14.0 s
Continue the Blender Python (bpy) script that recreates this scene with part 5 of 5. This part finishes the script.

..............................

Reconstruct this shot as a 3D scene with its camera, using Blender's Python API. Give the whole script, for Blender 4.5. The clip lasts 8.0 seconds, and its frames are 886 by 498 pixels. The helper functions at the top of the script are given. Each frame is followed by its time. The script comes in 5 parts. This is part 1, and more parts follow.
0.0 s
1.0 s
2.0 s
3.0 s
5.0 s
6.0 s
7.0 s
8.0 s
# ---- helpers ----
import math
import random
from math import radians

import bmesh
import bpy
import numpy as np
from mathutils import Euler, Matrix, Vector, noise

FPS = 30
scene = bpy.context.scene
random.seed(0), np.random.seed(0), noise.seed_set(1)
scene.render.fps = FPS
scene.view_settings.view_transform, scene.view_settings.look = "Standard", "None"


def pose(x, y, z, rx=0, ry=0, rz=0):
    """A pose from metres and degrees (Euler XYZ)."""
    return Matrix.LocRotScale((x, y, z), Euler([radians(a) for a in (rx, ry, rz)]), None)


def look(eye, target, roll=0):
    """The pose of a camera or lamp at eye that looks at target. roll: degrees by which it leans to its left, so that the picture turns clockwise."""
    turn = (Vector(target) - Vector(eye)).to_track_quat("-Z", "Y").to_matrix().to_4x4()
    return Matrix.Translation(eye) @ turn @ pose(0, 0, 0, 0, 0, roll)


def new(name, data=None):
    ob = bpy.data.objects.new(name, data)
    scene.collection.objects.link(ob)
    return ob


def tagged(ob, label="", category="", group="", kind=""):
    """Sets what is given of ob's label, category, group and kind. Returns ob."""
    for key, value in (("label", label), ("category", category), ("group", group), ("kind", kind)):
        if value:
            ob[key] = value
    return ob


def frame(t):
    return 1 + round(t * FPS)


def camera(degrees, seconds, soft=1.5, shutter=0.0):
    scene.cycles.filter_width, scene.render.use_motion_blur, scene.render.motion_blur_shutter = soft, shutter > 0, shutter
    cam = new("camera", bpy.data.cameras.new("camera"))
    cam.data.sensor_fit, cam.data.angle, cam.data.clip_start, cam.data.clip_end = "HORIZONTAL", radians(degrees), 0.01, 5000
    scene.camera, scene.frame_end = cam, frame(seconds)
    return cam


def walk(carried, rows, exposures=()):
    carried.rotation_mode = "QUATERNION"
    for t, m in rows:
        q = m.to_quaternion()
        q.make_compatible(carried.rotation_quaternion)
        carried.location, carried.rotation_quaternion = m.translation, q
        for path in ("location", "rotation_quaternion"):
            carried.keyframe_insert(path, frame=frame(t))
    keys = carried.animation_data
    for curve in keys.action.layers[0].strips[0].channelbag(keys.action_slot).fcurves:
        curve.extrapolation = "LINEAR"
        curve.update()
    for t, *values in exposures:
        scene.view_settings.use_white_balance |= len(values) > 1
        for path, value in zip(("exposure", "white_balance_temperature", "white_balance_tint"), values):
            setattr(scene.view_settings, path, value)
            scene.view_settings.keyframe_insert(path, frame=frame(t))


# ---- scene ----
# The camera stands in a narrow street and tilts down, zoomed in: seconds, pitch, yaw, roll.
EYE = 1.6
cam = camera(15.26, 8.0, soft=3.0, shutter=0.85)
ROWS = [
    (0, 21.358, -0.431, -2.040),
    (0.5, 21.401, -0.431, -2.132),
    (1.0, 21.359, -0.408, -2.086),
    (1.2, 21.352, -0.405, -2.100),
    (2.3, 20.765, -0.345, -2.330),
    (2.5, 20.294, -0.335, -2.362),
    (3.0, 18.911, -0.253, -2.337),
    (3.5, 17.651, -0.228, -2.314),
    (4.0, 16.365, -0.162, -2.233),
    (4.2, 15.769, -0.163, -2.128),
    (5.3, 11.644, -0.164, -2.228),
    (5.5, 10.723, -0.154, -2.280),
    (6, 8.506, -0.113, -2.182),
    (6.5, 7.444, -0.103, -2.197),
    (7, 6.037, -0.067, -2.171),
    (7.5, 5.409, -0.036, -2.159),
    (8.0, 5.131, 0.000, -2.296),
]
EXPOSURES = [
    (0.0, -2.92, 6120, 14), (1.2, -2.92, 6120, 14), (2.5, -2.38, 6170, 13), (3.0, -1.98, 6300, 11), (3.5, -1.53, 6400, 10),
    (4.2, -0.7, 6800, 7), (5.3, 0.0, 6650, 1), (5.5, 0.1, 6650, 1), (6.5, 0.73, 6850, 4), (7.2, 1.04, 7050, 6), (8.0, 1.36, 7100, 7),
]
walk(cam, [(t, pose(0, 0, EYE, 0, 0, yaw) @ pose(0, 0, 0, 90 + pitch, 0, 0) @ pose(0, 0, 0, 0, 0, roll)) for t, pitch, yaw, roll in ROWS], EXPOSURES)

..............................

EXERCISE DIRECTIONS:
Provide an exact reproduction of only those lines that start at the line containing "return 1 + round(t * FPS)" and end at the line containing "scene.view_settings.keyframe_insert(path, frame=frame(t))", inclusive.

ANSWER TO THE PROBLEM:
    return 1 + round(t * FPS)


def camera(degrees, seconds, soft=1.5, shutter=0.0):
    scene.cycles.filter_width, scene.render.use_motion_blur, scene.render.motion_blur_shutter = soft, shutter > 0, shutter
    cam = new("camera", bpy.data.cameras.new("camera"))
    cam.data.sensor_fit, cam.data.angle, cam.data.clip_start, cam.data.clip_end = "HORIZONTAL", radians(degrees), 0.01, 5000
    scene.camera, scene.frame_end = cam, frame(seconds)
    return cam


def walk(carried, rows, exposures=()):
    carried.rotation_mode = "QUATERNION"
    for t, m in rows:
        q = m.to_quaternion()
        q.make_compatible(carried.rotation_quaternion)
        carried.location, carried.rotation_quaternion = m.translation, q
        for path in ("location", "rotation_quaternion"):
            carried.keyframe_insert(path, frame=frame(t))
    keys = carried.animation_data
    for curve in keys.action.layers[0].strips[0].channelbag(keys.action_slot).fcurves:
        curve.extrapolation = "LINEAR"
        curve.update()
    for t, *values in exposures:
        scene.view_settings.use_white_balance |= len(values) > 1
        for path, value in zip(("exposure", "white_balance_temperature", "white_balance_tint"), values):
            setattr(scene.view_settings, path, value)
            scene.view_settings.keyframe_insert(path, frame=frame(t))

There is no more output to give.